The use of standardized plant extracts for the treatment of cancer

Location: University of Antwerp (Belgium)
Collaboration: Prof. Pieters, Prof. Apers & Prof. Lardon

 

The use of standardized plant extracts for the treatment of cancer

More than 60% of all anti-cancer drugs are of natural origin or derived from natural compounds. Plants are an interesting source because of their chemically diverse constituents, the synthesis of which is often difficult or even impossible. Nevertheless, isolated compounds from plants are frequently used, but these compounds are often not sufficiently selective and cause damage to normal cells and tissues, resulting in severe side effects. The therapeutic index (the ratio between the effective dose and the toxic dose) is too small, and as a consequence the dose of the medicine cannot be increased to kill remaining or resisting tumor cells.

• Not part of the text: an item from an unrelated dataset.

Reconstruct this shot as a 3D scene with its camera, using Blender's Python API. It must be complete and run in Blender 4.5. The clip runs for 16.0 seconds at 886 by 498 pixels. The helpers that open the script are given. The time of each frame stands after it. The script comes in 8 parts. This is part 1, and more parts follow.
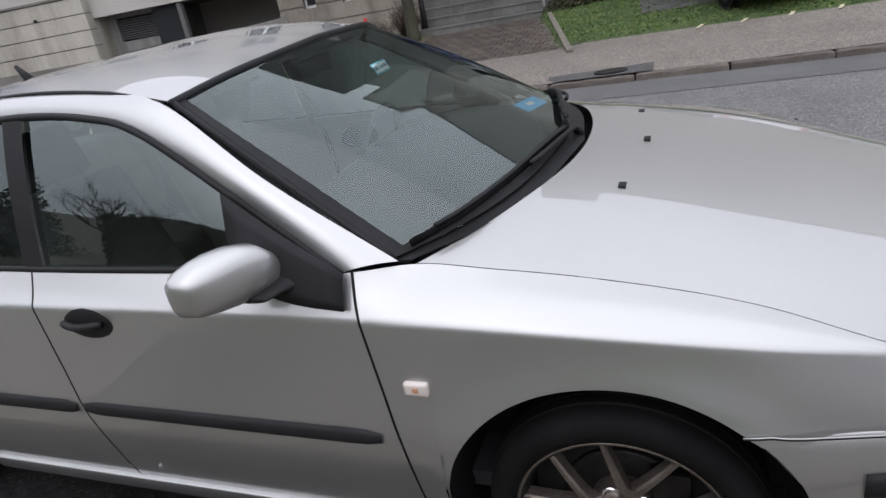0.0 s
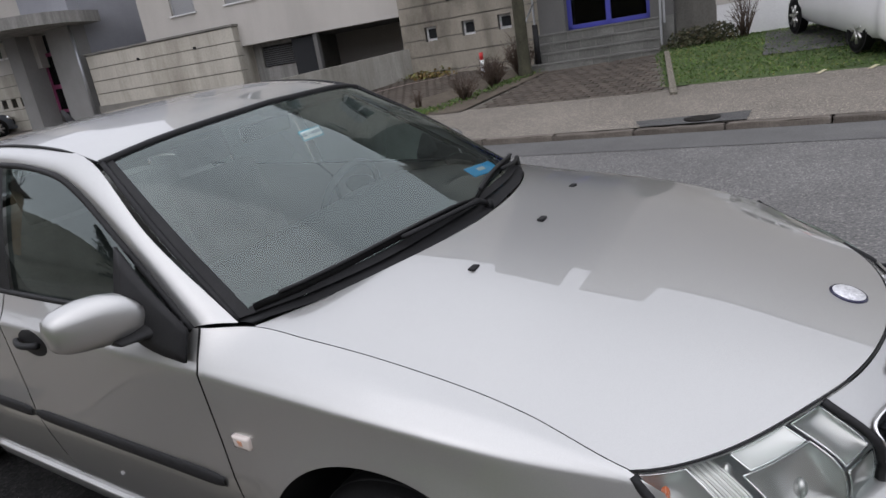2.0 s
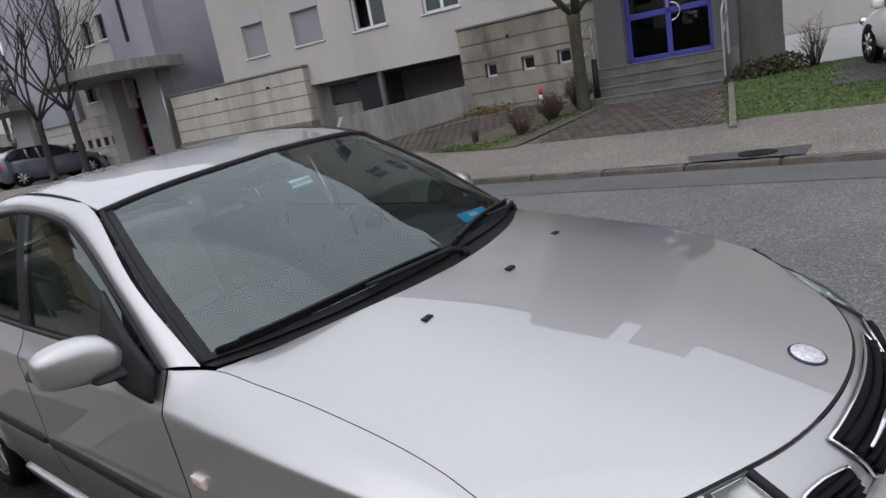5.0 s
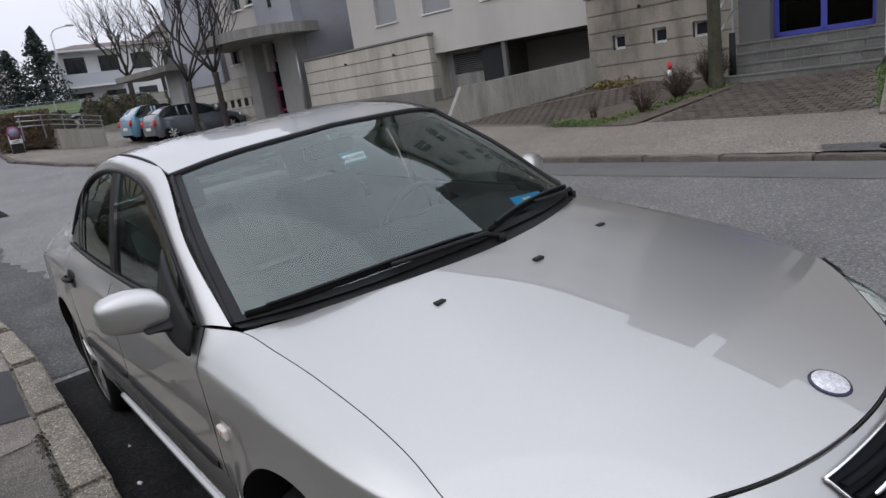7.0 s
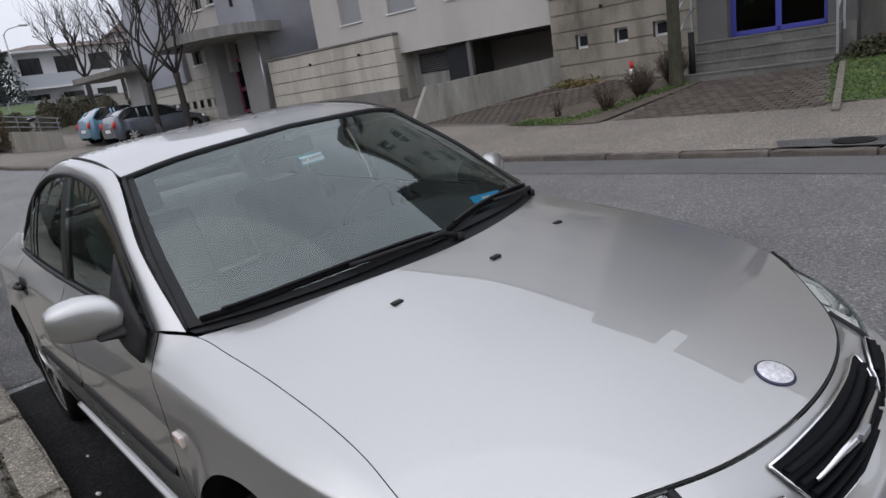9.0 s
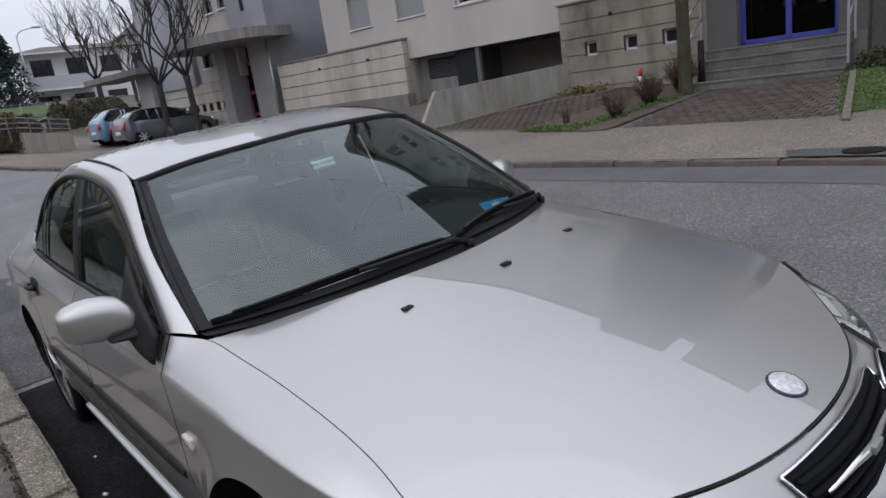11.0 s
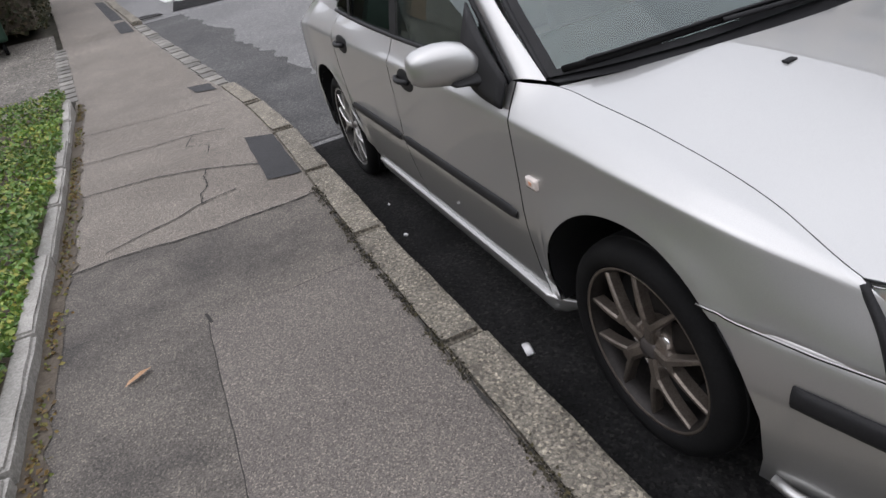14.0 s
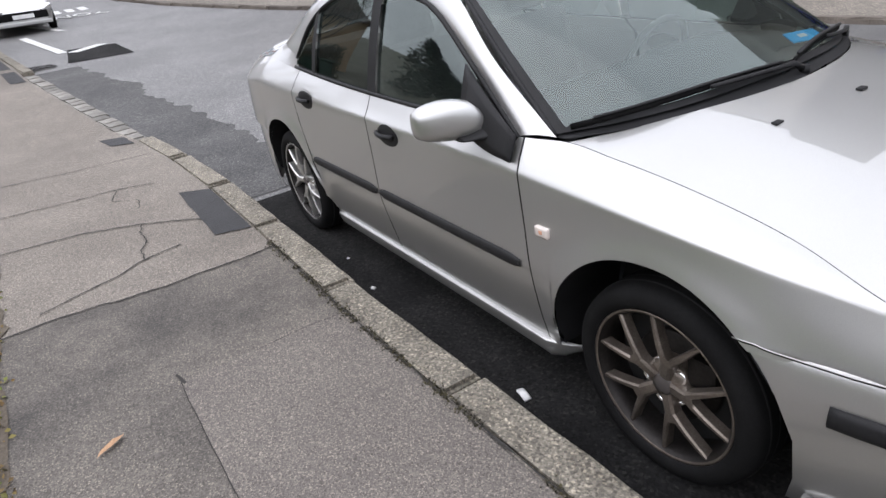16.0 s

A plant extract is a complex mixture of different, often closely related compounds that can act on different targets, making it an interesting "cocktail" of natural origin. Because of the generally low concentration of the constituents, there is low toxicity, whereas with regard to the activity, synergism is often observed. In addition, it can be a cheaper alternative compared to other expensive cancer treatments such as monoclonal antibodies.
Therefore, three different plant extracts will be investigated in this project for their possible use in the treatment of cancer.
 

1) Chelidonium majus
2) Steganotaenia araliaceae
3) Gloriosa superba

Chelidonium majus (Papaveraceae) is an herb that is widely spread in Europe and is used in folk medicine against disorders of liver and bile. It contains interesting alkaloids and both the crude extract and the constituents have already shown antitumoral activity, though the single compounds were often found too toxic for human use. Since 1991 the product Ukrain™ is commercially promoted and appears in different clinical trials. It is said to be a semi-synthetic derivative with a trimeric structure containing 1 thiophosphoric acid and 3 chelidonine molecules. However, chemical analyses rather concurred with a mixture of Chelidonium alkaloids and the trimeric structure has never been retrieved in the Ukrain™ product. The promising activity of Ukrain™ on the one hand and the ambiguous content of this expensive medicine on the other hand, are reasons to investigate and evaluate Chelidonium majus extract.

Steganotaenia araliacea (Apiaceae) is known in African traditional medicine for its antitumoral activity. It contains cytostatic lignans of which steganacine is the most promising compound. It has already been thoroughly studied and compared to podophyllotoxin (a cytostatic lignan of which the anticancer drug etoposide was derived). Because of the traditional use of this plant and the research already performed on the main constituent steganacine, Steganotaenia araliacea extract is a good candidate for this study.

Gloriosa superba (Liliaceae) is used in traditional medicine in India (Ayurveda) for several purposes, such as the treatment of gout, snake bites, intestinal worms, etc. In South-Africa it is said to have anticancer activity, though high doses are known to be toxic. The tubers contain colchicine, a well-known medicine against gout. The seeds of this plant even serve as a commercial source for this drug. Gloriosa superba contains other, very similar alkaloids such as gloriosine, demethylcolchicine and the glucoside colchicoside. By using this mixture containing derivatives in low concentrations, the plant preparation can have several benefits compared to the pure compound. Some of the related compounds can have a better therapeutic index (thus less toxic). On the other hand, the extract contains prodrugs, such as colchicoside, that are less toxic and have a better solubility. These are the reasons why Gloriosa superba extract is selected as a potential anticancer medicine.

The research deals with:
(1) phytochemical characterization, i.e. isolation and identification of the active constituents using chromatographic and spectroscopic techniques;
(2) analytical method development and validation in order to produce standardized plant extracts with reproducible quality;
(3) pre-clinical studies to determine the efficacy and toxicity of the plant extracts and their components (in vitro and in vivo).

Parts 1 and 2 (above) are currently being performed in the laboratory of Pharmacognosy and Pharmaceutical Analysis and part 3 will be performed in the laboratory of Cancer Research and Clinical Oncology, both from the University of Antwerp (UA). The project is supported by an IWT Doctoral Scholarship.

The final goal is to prepare one or more of these plant extracts (depending on the preclinical results) for clinical trials. Therefore, Prof. M. Peeters from the university hospital of Antwerp (UZA) provides advice for the project.